Port of Pensacola looks to diversify

By Deborah Nelson
March 25, 2008

Photo courtesy Port of Pensacola

When a long-term tenant’s lease runs out this summer, the Port of Pensacola is poised to oversee a newly-vacant swath of land to redevelop. Officials say they’ll likely use the opportunity to begin diversifying Port commerce and industry, and tying it into the Downtown Pensacola area.

The Port is an ‘enterprise’ department of the City of Pensacola: like a business, it’s supposed to pay for itself. Port Director Clyde Mathis notes the Port has met that goal in the last five years; but now the facility’s mostly construction-related tenants are feeling the housing industry pinch.

In February 2005, City officials directed the Port to begin diversifying the facility’s commercial and industrial base. Since then, Port officials have been working on finding a mix of new, maritime-related commercial ventures for the area.

“We want the Port to be an economic engine for the area, creating jobs and industry and we want to do that in a manner that is compatible with the local community,” Mathis notes.

Mathis and Assistant Port Director Amy Miller spoke on the subject at a recent League of Women Voters forum.

Most of Port property is currently tied up in long-term leases – some extending until 2022. And most current leaseholders, Mathis points out, are tied to the construction industry.

“We all know where that stands right now,” he notes. “Business is way down.”

The Port also pulls in revenue from transient cargo traffic and short-term warehousing rental agreements, vessel revenues and various service fees. Currently, four companies hold long-term leases.

Pate Cold Storage, a poultry-export firm, holds a lease until February 22, 2009. Thereafter, the company holds mutual option renewals through February 2024.

Cemex, a road construction materials warehouse, holds three sole option lease renewals through December 2022.

Martin Marietta, an aggregate rock importing firm, holds a sole option lease that expires in November 2012. Thereafter, mutual option renewals run through November 2022.

But the last lease, held by Halcorp, expires July 8 of this year, with no renewal options. Halcorp deals in liquid asphalt from Louisiana and Texas. The current lease covers 10 acres in the Port’s northeastern zone.

Officials say they’re negotiating with Halcorp to renew the lease, but the terms will likely change.

“If we renew it, it will probably be on a short term basis,” says Mathis.

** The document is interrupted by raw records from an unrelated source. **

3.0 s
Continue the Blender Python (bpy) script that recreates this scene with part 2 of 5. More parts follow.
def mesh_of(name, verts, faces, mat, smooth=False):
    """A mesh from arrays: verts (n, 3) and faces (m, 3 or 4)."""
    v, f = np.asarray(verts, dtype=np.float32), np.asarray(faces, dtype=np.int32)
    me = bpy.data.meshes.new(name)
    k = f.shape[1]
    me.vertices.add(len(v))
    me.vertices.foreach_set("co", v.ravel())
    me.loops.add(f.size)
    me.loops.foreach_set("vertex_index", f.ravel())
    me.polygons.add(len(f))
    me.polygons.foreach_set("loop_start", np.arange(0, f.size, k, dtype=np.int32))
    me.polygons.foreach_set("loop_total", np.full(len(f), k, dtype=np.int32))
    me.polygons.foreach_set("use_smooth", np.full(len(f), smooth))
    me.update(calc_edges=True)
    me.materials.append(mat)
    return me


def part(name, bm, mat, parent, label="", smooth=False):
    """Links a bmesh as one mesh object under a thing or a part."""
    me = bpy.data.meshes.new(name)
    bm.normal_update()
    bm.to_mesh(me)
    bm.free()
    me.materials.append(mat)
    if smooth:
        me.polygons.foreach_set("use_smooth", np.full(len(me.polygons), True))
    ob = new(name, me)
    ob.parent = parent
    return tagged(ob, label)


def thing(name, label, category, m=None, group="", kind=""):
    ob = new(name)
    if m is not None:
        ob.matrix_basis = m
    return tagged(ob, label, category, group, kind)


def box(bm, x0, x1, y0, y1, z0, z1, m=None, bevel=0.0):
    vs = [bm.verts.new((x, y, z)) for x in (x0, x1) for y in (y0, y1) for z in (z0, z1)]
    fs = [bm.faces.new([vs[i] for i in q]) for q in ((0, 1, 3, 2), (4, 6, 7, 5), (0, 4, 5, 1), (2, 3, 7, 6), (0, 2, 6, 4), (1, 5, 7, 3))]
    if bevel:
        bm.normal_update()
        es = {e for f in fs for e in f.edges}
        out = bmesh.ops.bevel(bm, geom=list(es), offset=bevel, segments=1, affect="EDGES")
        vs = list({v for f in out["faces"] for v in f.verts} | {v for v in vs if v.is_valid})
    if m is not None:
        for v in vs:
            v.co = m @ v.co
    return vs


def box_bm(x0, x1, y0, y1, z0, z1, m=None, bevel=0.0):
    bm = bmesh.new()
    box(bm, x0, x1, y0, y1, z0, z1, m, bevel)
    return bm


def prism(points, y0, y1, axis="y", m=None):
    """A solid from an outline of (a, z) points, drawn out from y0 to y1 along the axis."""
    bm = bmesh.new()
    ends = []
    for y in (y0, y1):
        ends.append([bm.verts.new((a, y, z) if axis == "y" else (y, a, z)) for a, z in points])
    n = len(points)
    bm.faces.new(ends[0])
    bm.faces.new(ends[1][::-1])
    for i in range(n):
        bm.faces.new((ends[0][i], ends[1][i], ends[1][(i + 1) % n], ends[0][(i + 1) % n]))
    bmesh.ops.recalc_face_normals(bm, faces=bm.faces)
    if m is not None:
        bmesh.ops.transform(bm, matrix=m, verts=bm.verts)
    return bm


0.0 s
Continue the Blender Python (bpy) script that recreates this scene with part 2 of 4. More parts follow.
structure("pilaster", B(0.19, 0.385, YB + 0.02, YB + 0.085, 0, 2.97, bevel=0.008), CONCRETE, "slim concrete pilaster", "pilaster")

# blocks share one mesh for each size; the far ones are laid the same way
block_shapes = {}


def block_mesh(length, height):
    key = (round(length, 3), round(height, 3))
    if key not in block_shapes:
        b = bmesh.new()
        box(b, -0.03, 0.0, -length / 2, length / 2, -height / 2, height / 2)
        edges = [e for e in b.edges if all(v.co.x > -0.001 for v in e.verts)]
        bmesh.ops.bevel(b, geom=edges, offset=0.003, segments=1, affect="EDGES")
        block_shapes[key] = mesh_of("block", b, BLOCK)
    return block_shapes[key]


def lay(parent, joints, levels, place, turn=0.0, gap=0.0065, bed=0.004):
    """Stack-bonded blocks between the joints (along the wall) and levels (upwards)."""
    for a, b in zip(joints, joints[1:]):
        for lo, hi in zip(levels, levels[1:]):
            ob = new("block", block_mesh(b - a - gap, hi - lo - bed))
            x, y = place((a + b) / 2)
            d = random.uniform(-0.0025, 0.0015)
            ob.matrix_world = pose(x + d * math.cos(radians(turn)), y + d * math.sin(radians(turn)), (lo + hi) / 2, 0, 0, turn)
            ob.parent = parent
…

That would open up the land currently used by Halcorp for new development. The property’s northern edge abuts the Port’s boundary with Downtown Pensacola, making it an ideal location, say planners, to serve as a blending zone between the two areas.

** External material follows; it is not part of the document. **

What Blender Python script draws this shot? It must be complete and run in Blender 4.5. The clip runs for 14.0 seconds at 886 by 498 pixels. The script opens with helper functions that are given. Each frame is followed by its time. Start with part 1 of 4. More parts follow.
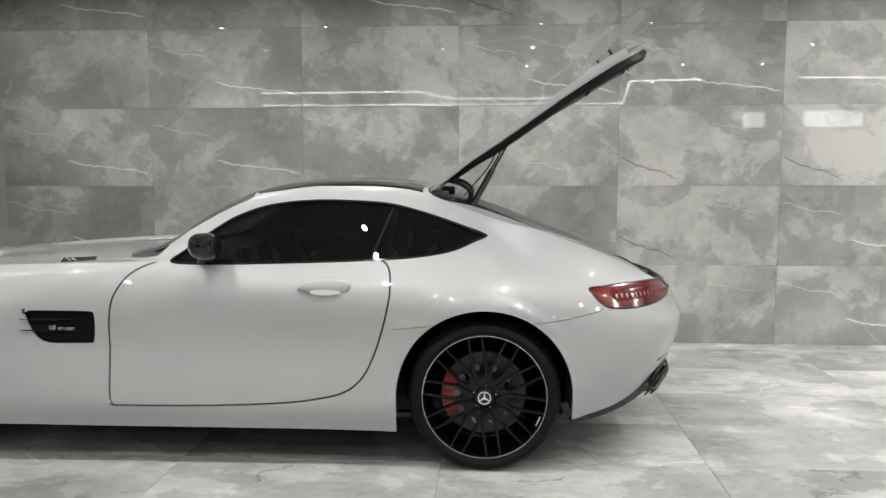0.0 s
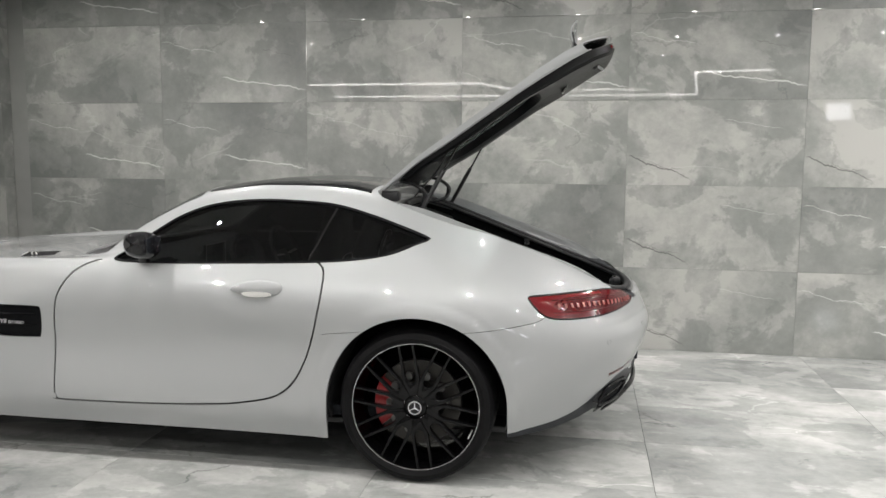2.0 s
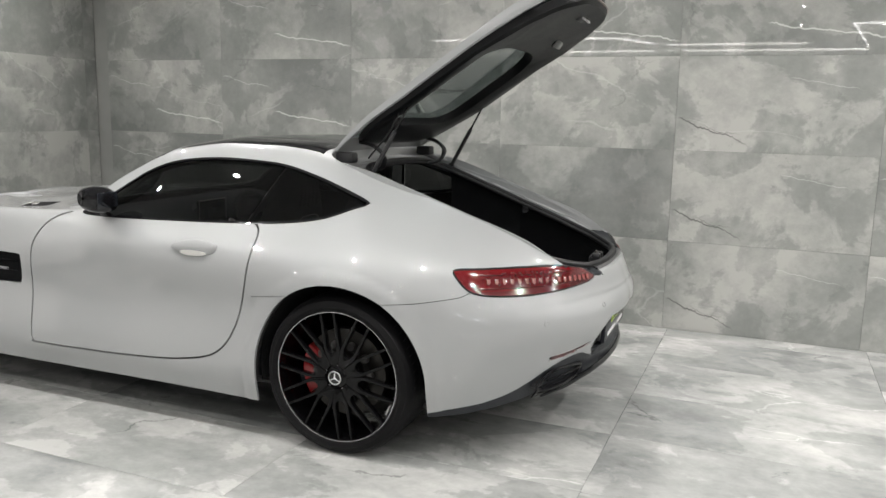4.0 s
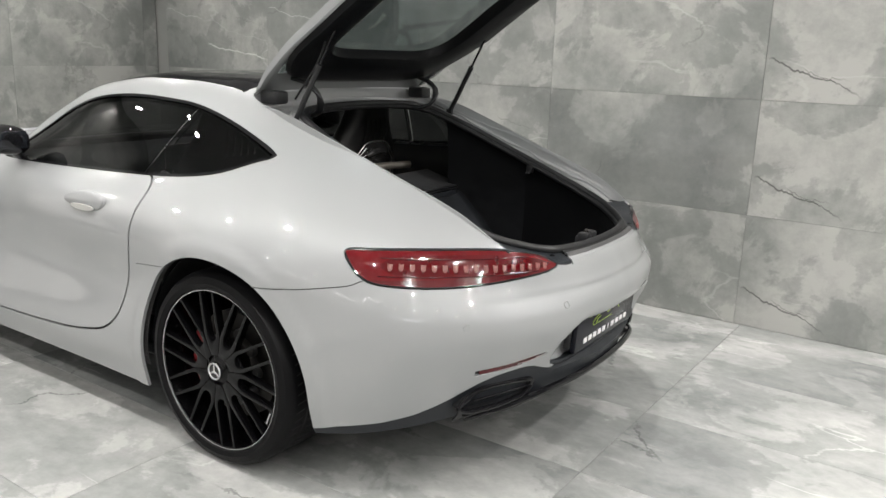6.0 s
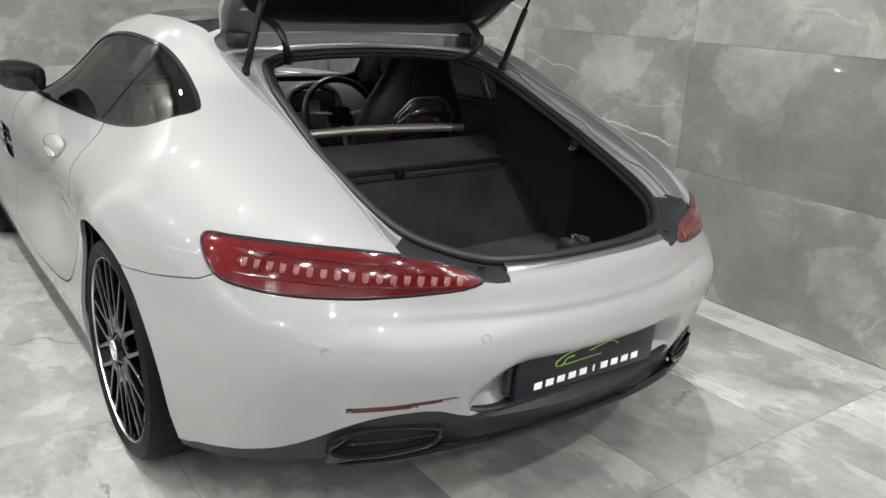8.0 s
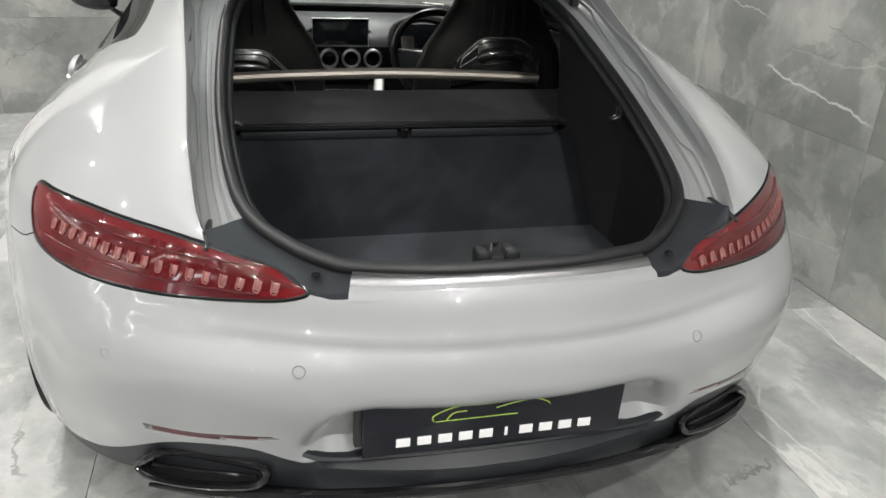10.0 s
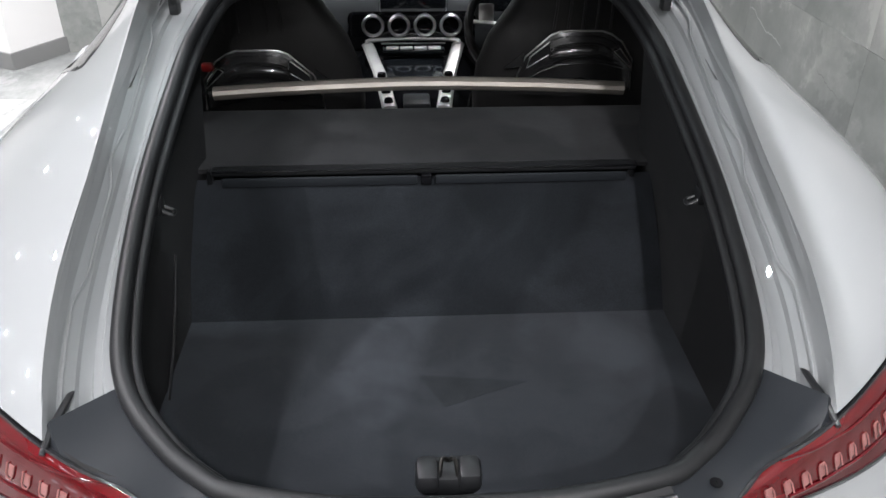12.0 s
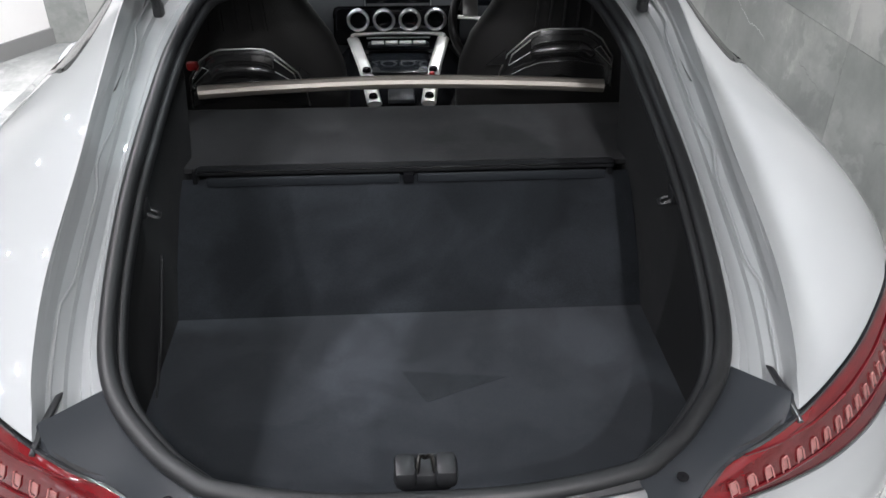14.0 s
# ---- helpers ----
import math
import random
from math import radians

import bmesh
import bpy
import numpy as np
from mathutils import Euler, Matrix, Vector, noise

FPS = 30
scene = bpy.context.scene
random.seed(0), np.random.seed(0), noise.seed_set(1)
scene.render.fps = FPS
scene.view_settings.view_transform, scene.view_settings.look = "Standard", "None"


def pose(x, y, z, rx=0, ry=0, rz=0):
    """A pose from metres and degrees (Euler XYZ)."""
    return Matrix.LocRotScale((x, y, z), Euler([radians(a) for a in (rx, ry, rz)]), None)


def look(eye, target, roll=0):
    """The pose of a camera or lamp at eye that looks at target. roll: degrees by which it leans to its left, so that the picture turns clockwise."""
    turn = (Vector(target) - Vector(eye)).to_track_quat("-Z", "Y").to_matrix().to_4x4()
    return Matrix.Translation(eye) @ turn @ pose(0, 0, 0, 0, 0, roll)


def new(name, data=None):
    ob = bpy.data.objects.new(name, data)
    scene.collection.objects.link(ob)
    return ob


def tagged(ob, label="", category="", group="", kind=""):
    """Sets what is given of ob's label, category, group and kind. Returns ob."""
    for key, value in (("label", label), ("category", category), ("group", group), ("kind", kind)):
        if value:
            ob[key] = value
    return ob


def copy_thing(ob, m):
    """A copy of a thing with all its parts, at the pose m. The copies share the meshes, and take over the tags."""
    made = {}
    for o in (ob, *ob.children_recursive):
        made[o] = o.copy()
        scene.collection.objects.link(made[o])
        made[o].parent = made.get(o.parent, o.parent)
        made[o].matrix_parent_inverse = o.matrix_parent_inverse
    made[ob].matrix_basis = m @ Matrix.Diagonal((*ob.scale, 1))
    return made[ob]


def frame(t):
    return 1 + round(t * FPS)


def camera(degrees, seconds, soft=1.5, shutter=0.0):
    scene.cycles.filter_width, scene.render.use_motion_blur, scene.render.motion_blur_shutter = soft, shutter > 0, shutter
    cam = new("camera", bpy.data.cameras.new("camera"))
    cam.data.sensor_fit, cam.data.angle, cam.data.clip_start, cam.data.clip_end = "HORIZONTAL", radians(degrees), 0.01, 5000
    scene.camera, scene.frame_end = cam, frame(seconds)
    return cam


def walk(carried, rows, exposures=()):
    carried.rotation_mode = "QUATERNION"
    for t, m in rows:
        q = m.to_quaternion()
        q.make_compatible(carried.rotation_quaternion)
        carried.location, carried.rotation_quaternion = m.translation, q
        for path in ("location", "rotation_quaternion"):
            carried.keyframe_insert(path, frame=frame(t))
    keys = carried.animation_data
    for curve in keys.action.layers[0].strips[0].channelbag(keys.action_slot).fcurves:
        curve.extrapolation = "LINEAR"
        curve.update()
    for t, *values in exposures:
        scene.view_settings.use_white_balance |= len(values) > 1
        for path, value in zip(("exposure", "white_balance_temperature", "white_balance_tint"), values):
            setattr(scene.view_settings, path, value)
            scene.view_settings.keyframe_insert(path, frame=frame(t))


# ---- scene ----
cam = camera(58.1, 14.0)
PATH = [
    (0, (0.038, -4.362, 1.329), (-0.091, -2.376, 1.129), -0.1),
    (0.5, (0.209, -4.355, 1.332), (0.035, -2.373, 1.131), -0.1),
    (1, (0.374, -4.346, 1.345), (0.145, -2.369, 1.139), -0.0),
    (1.5, (0.511, -4.264, 1.346), (0.224, -2.297, 1.129), 0.1),
    (2, (0.682, -4.153, 1.378), (0.333, -2.197, 1.153), 0.4),
    (2.5, (0.959, -4.086, 1.38), (0.535, -2.145, 1.146), 0.6),
    (3, (1.146, -3.987, 1.393), (0.637, -2.069, 1.143), 0.8),
    (3.2, (1.258, -3.94, 1.4), (0.689, -2.041, 1.135), 0.7),
    (5.3, (1.791, -2.982, 1.409), (0.829, -1.282, 0.978), 1.9),
    (5.5, (1.825, -2.847, 1.388), (0.82, -1.173, 0.952), 1.7),
    (6, (1.996, -2.567, 1.374), (0.895, -0.966, 0.9), 1.9),
    (6.5, (2.101, -2.304, 1.367), (0.892, -0.795, 0.859), 2.0),
    (7, (2.117, -1.998, 1.377), (0.794, -0.599, 0.834), 2.3),
    (7.5, (2.208, -1.722, 1.365), (0.774, -0.455, 0.784), 2.6),
    (7.7, (2.26, -1.604, 1.372), (0.78, -0.398, 0.778), 2.6),
    (9.8, (2.199, -0.504, 1.348), (0.424, 0.013, 0.585), 3.2),
    (10, (2.122, -0.421, 1.341), (0.34, 0.038, 0.559), 2.9),
    (10.5, (1.961, -0.267, 1.384), (0.173, 0.056, 0.549), 2.6),
    (11, (1.811, -0.078, 1.422), (0.037, 0.131, 0.522), 1.7),
    (11.5, (1.685, -0.021, 1.48), (-0.06, 0.108, 0.51), 1.1),
    (12, (1.566, -0.03, 1.533), (-0.146, 0.041, 0.501), 0.4),
    (12.5, (1.547, 0.014, 1.559), (-0.146, 0.065, 0.495), 0.2),
    (13, (1.582, 0.009, 1.573), (-0.106, 0.075, 0.501), 0.2),
    (13.5, (1.587, -0.009, 1.577), (-0.103, 0.073, 0.511), 0.4),
    (14, (1.583, -0.011, 1.572), (-0.11, 0.081, 0.51), 0.5),
]
walk(cam, [(t, look(e, a, r)) for t, e, a, r in PATH],
     exposures=[(0, 0.06, 6480, 11), (5.5, 0.16, 6480, 11), (7.5, 0.22, 6450, 11), (9.5, 0.2, 6450, 10), (10.5, 0.2, 6400, 10), (11.5, 0.33, 6150, 12), (12.3, 0.54, 6080, 13), (14, 0.58, 6080, 13)])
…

Currently, Port leases generate $800,000 per year. Other vessel and cargo activities generate another $1.3 million.

That’s not enough to fully fund operating costs, debt service and needed facility improvements and maintenance, according to Port information.

“We’re going to need revenue from other sources,” says Mathis.

One place that’s not likely to happen any time soon is a Pensacola-based cruise ship.

Mathis says the current Gulf cruise market remains at a standstill. New tonnage is going to the Mediterranean and China, where emerging markets are opening up in the leisure industry. Nevertheless, Port officials aren’t closing that door entirely.

“The industry knows we’re here,” Mathis notes. “We’ll stay with it, and if the time is right, we’ll pursue it.”

In the meantime, he says, Pensacola’s proximity to I-10 and I-65 leave the port well-placed to act as a ‘feeder’ connection for New Orleans, northbound rail and truck networks, and Mobile cargo overflow.

And Mathis predicts worsening roadway congestion, combined with gas prices, will make water transport, generally, a more attractive option in coming years.

Port officials are focusing on blending current and future uses with existing Downtown commerce. In coming years, planners hope to draw in non-construction related commerce and industry.

“You have to have industries that let you sustain when one of your businesses is in a slump,” says Miller.

Miller hopes to see the Port’s northern perimeter eventually turned to ‘people friendly’ uses.

Halcorp’s lease renegotiation could be the starting point for that vision, say officials.

Shrinking the company’s footprint and shifting it south may potentially free up some 10 acres between Downtown Pensacola and Port operations for redevelopment, says Miller. The zone would serve as a crossover between Historic Downtown Pensacola’s commerce, parks and recreation and the Port’s operating wharves; potentially drawing more visitors to the waterfront.

In the short term, officials hope to see restaurants, retail business, offices, maritime-related commercial and other development run east to west along the Port’s northern perimeter.

Five to ten years down the road, the redevelopment vision includes maritime-related commercial, research and development and/or light manufacturing and assembly operations.

Eventually, planners envision the Port will host more extensive maritime-related commercial development; light manufacturing and assembly industry; retail, waterfront tourism and international trade activities; and perhaps even water taxi service and dinner cruises.

“There are a lot of things we can do to generate revenue,” Miller notes. “We have to be self-sufficient. We have to pay our bills.”